Copying a table from Teradata to Google BigQuery
Copying a table from Teradata to Google BigQuery
For this demo I will be using a Windows PC including:
- Teradata Studio
- Teradata ClearScape
- Google BigQuery
- Google DataFlow
This will demonstrate the most basic copy of a table from a Teradata ClearScape instance to a Google Cloud BigQuery table.
It will not discuss things such as:
- Automation of schema creation for the target table in BigQuery
- Scheduling the pipeline
- Handling drop and recreate or truncate and load of the target table
- Other transformations
Sign up for Teradata ClearScape
Getting a cloud hosted Teradata instance for testing these days is easy using the free trial of Teradata ClearScape.
Check environment
Once the environment is created, let’s use the API to check a few things available with the free trail. Click on Copy API Token.
Create a file called .env
and paste it in that file like this.
API_TOKEN=<token>
Create the following Python script and install the required packages with pip and then run it.
import requests
import os
import json
from dotenv import load_dotenv
# Load environment variables from .env file
load_dotenv()
# Get the bearer token from the environment variables
API_TOKEN = os.getenv('API_TOKEN')
url = 'https://api.clearscape.teradata.com/environments'
headers = {
'accept': 'application/json',
'Authorization': f'Bearer {API_TOKEN}'
}
# Handle response
response = requests.get(url, headers=headers)
data = response.json()
formatted_data = json.dumps(data, indent=4)
print(formatted_data)
The response should look something like this.
[
{
"state": "RUNNING",
"region": "us-central",
"services": [
{
"name": "Jupyterlab",
"state": "RUNNING",
"url": "https://dev-gcp-copy-<id>.env.clearscape.teradata.com:8443/lab/tree/README.md?token=<token>",
"credentials": []
},
{
"name": "Vantage",
"state": "RUNNING",
"url": "bteq .logon dev-gcp-copy-<id>.env.clearscape.teradata.com/demo_user",
"credentials": [
{
"name": "username",
"value": "demo_user"
}
]
},
{
"name": "Query Service",
"state": "RUNNING",
"url": "https://dev-gcp-copy-<id>.env.clearscape.teradata.com:1443/",
"credentials": [
{
"name": "username",
"value": "demo_user"
}
]
},
{
"name": "ModelOps",
"state": "RUNNING",
"url": "https://dev-gcp-copy-<id>.env.clearscape.teradata.com:8443/modelops",
"credentials": [
{
"name": "username",
"value": "demo_user"
}
]
}
],
"name": "dev-gcp-copy",
"ip": "<ip-address>",
"dnsName": "dev-gcp-copy-<id>.env.clearscape.teradata.com",
"owner": "christopher@mortimer.xyz",
"type": "clearscape",
"createDate": "2023-10-03T09:44:10.710Z"
}
]
Connect with Teradata Studio
To test we can connect to the Teradata Database we will use Teradata Studio installed on our Windows client machine.
Create source table
Let’s create a very simple demo hello word table for copying to BigQuery.
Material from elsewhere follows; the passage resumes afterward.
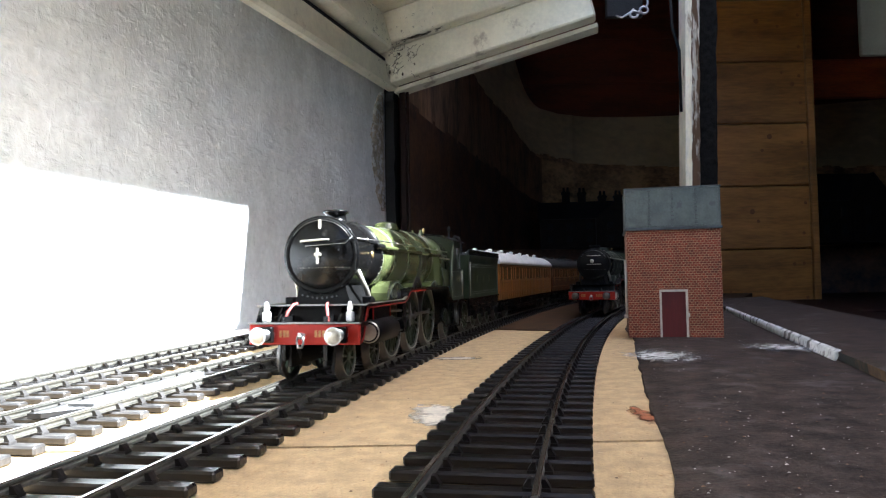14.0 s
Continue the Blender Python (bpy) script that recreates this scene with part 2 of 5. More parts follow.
def plaster_wall():
    """The white wall, thick, with an uneven trowelled face."""
    bm = bmesh.new()
    nx, nz = 150, 40
    y0, y1, z0, z1 = -500, 803, -60, 330
    grid = []
    for i in range(nx + 1):
        row = []
        for k in range(nz + 1):
            y = y0 + (y1 - y0) * i / nx
            z = z0 + (z1 - z0) * k / nz
            p = Vector((wall_x(y) * MM, y * MM, z * MM))
            d = 0.9 * noise.noise(p * 14) + 0.6 * noise.noise(p * 70)
            row.append(bm.verts.new(p + Vector((0.975, -0.22, 0)) * (d - 0.8) * MM))
        grid.append(row)
    for i in range(nx):
        for k in range(nz):
            bm.faces.new((grid[i][k], grid[i + 1][k], grid[i + 1][k + 1], grid[i][k + 1])).smooth = True
    r = bmesh.ops.extrude_face_region(bm, geom=bm.faces[:])
    for v in [g for g in r["geom"] if isinstance(g, bmesh.types.BMVert)]:
        v.co += Vector((-0.975, 0.22, 0)) * 0.11
    bmesh.ops.recalc_face_normals(bm, faces=bm.faces[:])
    # rough fillet of plaster along the foot of the wall
    fb = bmesh.new()
    rows = []
    for k in range(131):
        y = -500 + 1300 * k / 130
        w = 2.0 * noise.noise(Vector((y * 0.05, 1, 0))) + 1.0 * noise.noise(Vector((y * 0.2, 5, 0)))
        x = wall_x(y)
        rows.append([fb.verts.new((M_(x + a), M_(y), M_(z))) for a, z in ((-6, 0.02), (9 + w, 0.02), (6 + w, 0.8), (2, 1.8 + 0.2 * w), (-6, 2.6))])
    for a, b in zip(rows, rows[1:]):
        for i in range(5):
            fb.faces.new((a[i], a[(i + 1) % 5], b[(i + 1) % 5], b[i])).smooth = True
    bmesh.ops.recalc_face_normals(fb, faces=fb.faces[:])
    tagged(mesh_object("baseboard_fillet", fb, WHITESTRIP), "rough white plaster fillet at the foot of the wall", "fillet", kind="structure")
    tagged(mesh_object("wall_west", bm, PLASTER), "white limewashed rough plaster wall beside the tracks", "wall", kind="structure")


def fence():
    """A tall unseen screen added across from the wall; its slot shapes the sun that reaches it."""
    o, u, nrm = Vector((wall_x(0) * MM, 0, 0)), Vector((0.2195, 0.9756, 0)), Vector((0.9756, -0.2195, 0))
    dist = 0.8
    T = 1.2
    m = Matrix.Translation(o + nrm * dist) @ Matrix((( *(-nrm), 0), (*u, 0), (0, 0, 1, 0), (0, 0, 0, 1))).transposed()
    th = base("fence", m, "unseen timber screen added to shape the sun, with a long slot", "fence", kind="structure")
    jamb, lo, hi = 0.492, T * dist - 0.186, T * dist + 0.0855
    part("panel", box(0, 0.012, -1.6, 1.02, -0.95, lo), SCREEN_TIMBER, th)
    # added sloped piece that cuts the sun's edge on boiler and board
    part("panel", prism([(0.286, lo), (jamb, lo), (jamb, T * dist + 0.0), (0.398, T * dist - 0.064), (0.312, T * dist - 0.153)], 0, 0.012, "X"), SCREEN_TIMBER, th)
    part("panel", prism([(jamb - 0.018, lo), (1.02, lo), (1.02, hi), (jamb + 0.0125, hi), (jamb + 0.008, hi - 0.02), (jamb - 0.007, hi - 0.09)], 0, 0.012, "X"), SCREEN_TIMBER, th)
    part("panel", box(0, 0.012, jamb + 0.0125, 1.02, hi, 1.3), SCREEN_TIMBER, th)
    part("top_rail", prism([(-1.6, hi - 0.036), (jamb + 0.0125, hi - 0.0005), (jamb + 0.0125, hi + 0.12), (-1.6, hi + 0.12)], 0, 0.012, "X"), SCREEN_TIMBER, th)
    r = 0.005
    out = [(jamb + 0.0135, hi), (jamb + 0.0115, hi - r)] + [(jamb - r + 0.0125 + r * math.cos(a), hi - r + r * math.sin(a)) for a in [math.pi / 2 * k / 6 for k in range(1, 6)]] + [(jamb + 0.0125 - r, hi)]
    part("corner_block", prism(out, 0, 0.012, "X"), SCREEN_TIMBER, th)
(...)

create table demo_user.testing (
col1 integer
, col2 varchar(100)
)
;
insert into demo_user.testing values (1, 'hello');
insert into demo_user.testing values (2, 'world');
BigQuery Data Flow
Target table
For this example I have created a target table with the same schema as the source table in BigQuery using the GUI. For simplicity, I have also created a BigQuery Dataset with the same name as the source Teradata database.
Cloud Storage for driver
I have created a Google Cloud Storage bucket and downloaded the latest JDBC driver jar file and copied it up to cloud storage.
I have also added a temp
folder for later use for the DataFlow job.
DataFlow job
Create a new Dataflow job with the following configuration options.
We will be using the Dataflow template of JDBC to BigQuery.
JDBCConnectionURL=jdbc:teradata://dev-gcp-copy-<id>.env.clearscape.teradata.com/demo_user
JDBCDriverClassName=com.teradata.jdbc.TeraDriver
For the optional parameters we will need to add the username and password for the Teradata database.
This blog post does not consider how you might store the password as a secret or in a key vault of some sort. Or at a minimal, base64 encode it so it is not visible in plain text.
Note: The two erroneous jobs were before the username and password were added to the optional parameters. The error message can be seen below.
java.sql.SQLException: [Teradata JDBC Driver] [TeraJDBC 17.20.00.15] [Error 1032] [SQLState HY000] Single Sign-On NOT supported for Mechanism TD2.
Testing the results
After running the DataFlow job twice, and querying the target table we can see that the data has successfully been moved from the Teradata Database to the BigQuery Dataset.